正是消费主义的上述积极面和合理性,才使得对消费主义的批评意见很多时候都显得软弱无力,在思想理论界基本上只能处于较为边缘的地带,那些在消费主义之外对不同生活方式的探索也常常只是少数人的特立独行,消费主义的兴起则代表了一种不可阻挡的历史潮流。现代社会中,不仅对消费和奢侈消费的道德指责难以得到普遍的认可,而且竭尽所能地参与消费还变成了公民—消费者对国家和社会的一种义务和责任;国家的立法和经济政策则责无旁贷地竭力提振消费、保护消费并为之提供种种技术和制度便利。毕竟,与漫长的贫困历史相比,人类真正享受衣食无忧生活的时间还很短,就是现在,这样富足的生活对世界上很多人来说还是一个遥不可及的梦,还有很多国家的很多人民在为解决温饱问题而奋斗挣扎。毕竟,在消费社会中,所有人对物质的欲望、对幸福享乐的追求在人类历史上第一次获得了道德上的合法性,并受到法律的正式承认和支持,人们不用再为享有或向往丰富的物质生活感到自责或羞愧。在消费社会伴随现代化而兴起的历史进程中,现代思想家们从哲学、政治经济学、社会学和心理学等多个角度对消费主义给予过合理性论证,其中很多现在读起来仍然有极强的理论说服力,也已经深入人心,成了普通民众心理常识的一部分。

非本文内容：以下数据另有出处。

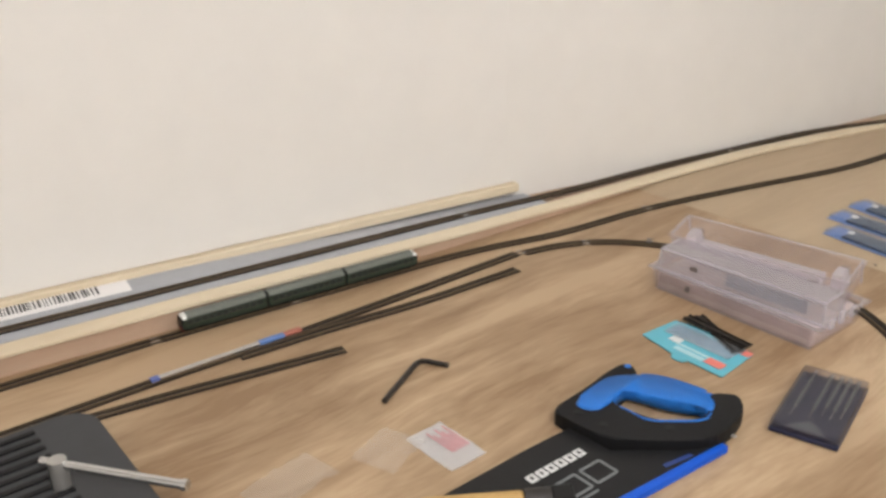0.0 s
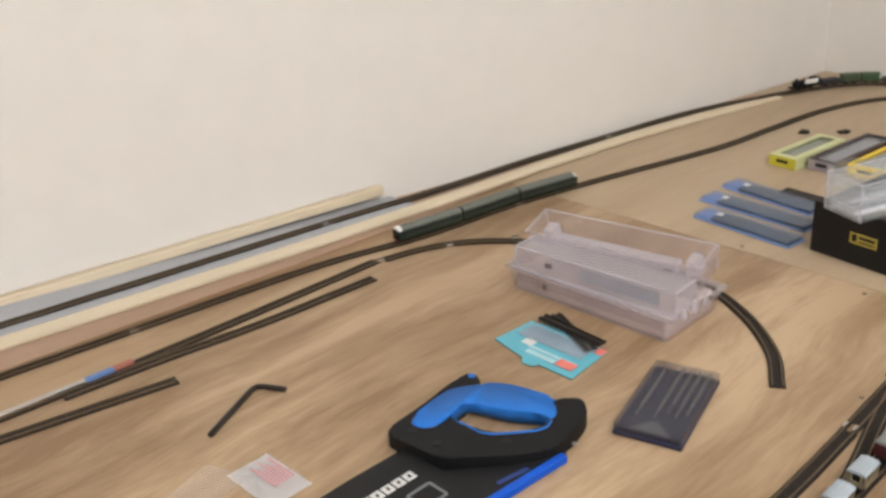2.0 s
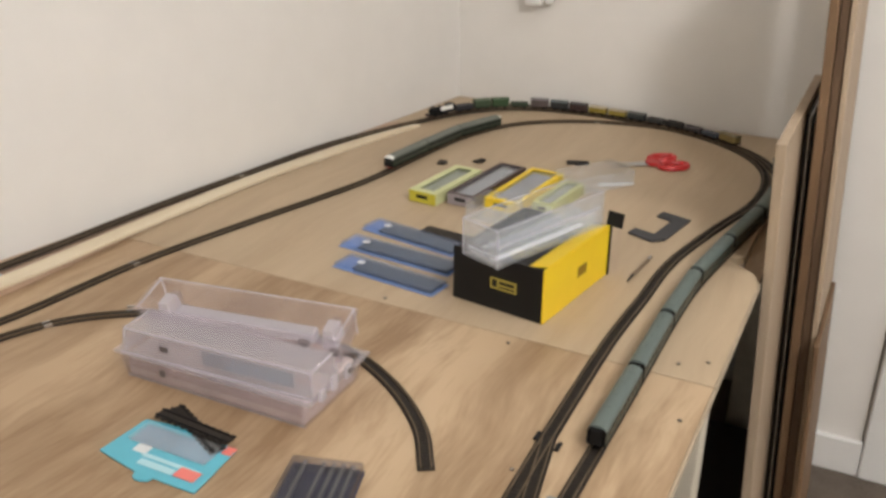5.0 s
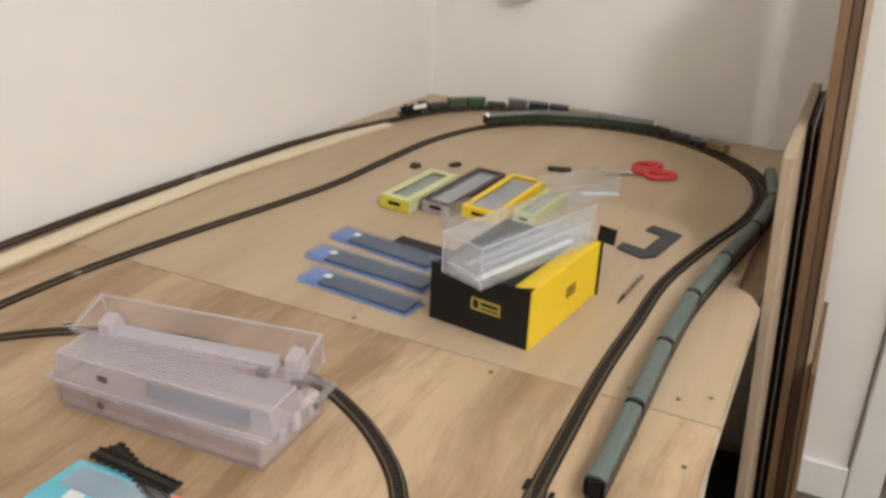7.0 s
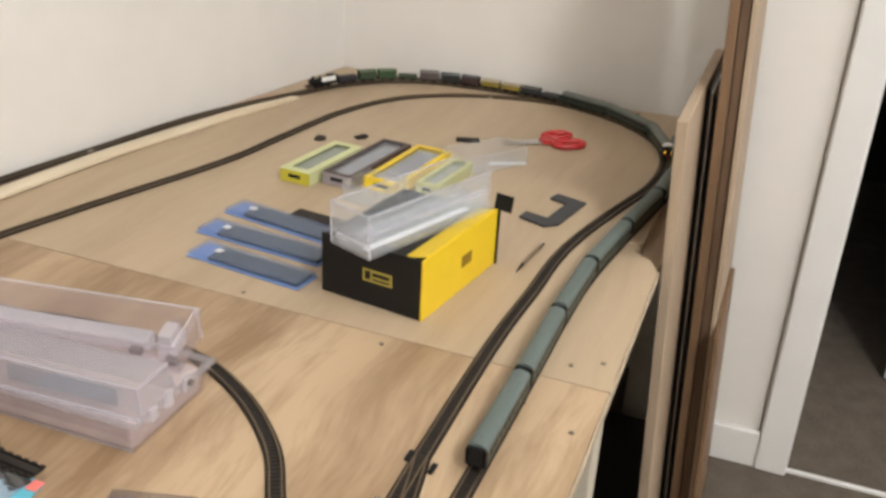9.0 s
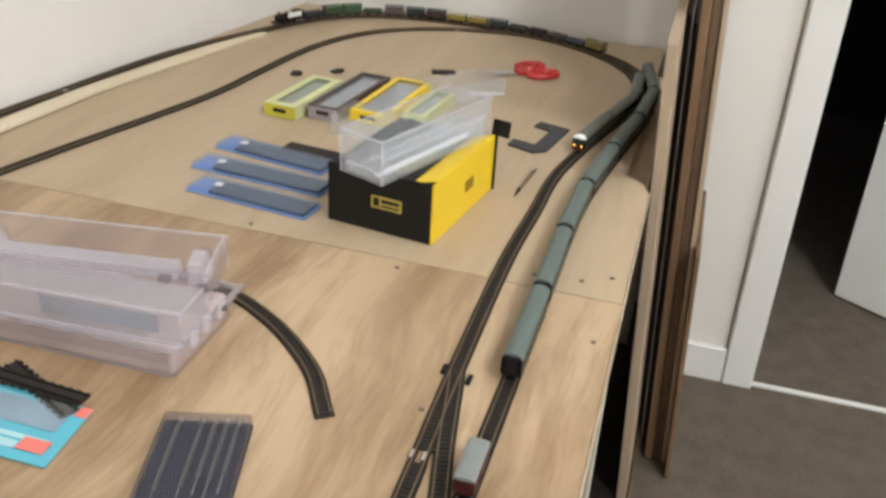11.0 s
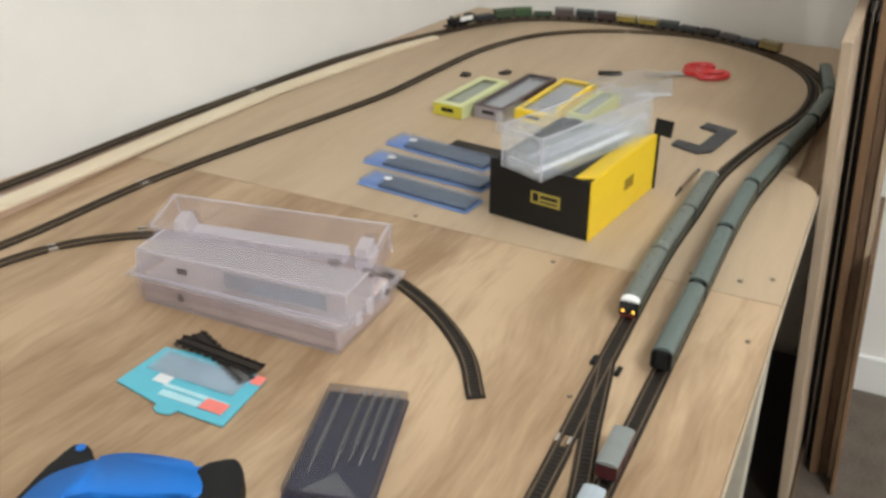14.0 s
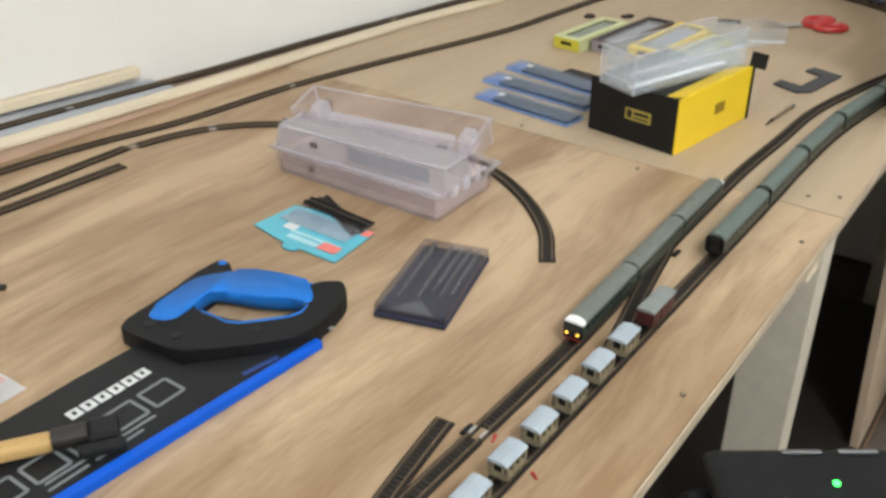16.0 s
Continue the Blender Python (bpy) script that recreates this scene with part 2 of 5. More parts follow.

归根结底,消费主义以科技进步和工业发展为动力源,与工业化和城市化相伴而生,是人类现代化进程的必然产物。在科学技术和工业生产已经发展到如今,人类观念和生活方式也发生了根本性转变的情况下,希冀社会上大多数人放弃舒适富足丰富多彩的消费主义生活方式并不现实。无论情愿与否,现代社会中的人都必须在消费社会中与消费主义共存,这是一个事实。因此,正确的做法或许应该是:在一个工业生产空前发达、物质产品极大丰富的消费社会中,应该对消费主义所可能造成的消极影响保持必要的警惕与反思;应该为消费主义划定适宜的限度,在明确承认、充分利用其积极面的同时,有意识地抵制其在社会生活各领域的过度蔓延,避免或减轻由此可能产生的资源浪费、环境破坏、精神堕落等各种消极后果,最终实现对消费主义的超越。既是消费者又是公民的个人,应该保持精神生活与物质生活、私人生活与公共责任的平衡;应该保持与自我、与他人、与自然的和谐共处。一个以消费主义为主流的社会,应该为探索不同生活方式预留足够的空间。毕竟,出于对美好生活的向往,世界上很多国家的很多人民将继续追求消费主义生活方式;同样也是出于对美好生活的向往,很多国家的很多人民也将继续对消费主义保持审慎的反思并尝试探索不同的生活道路。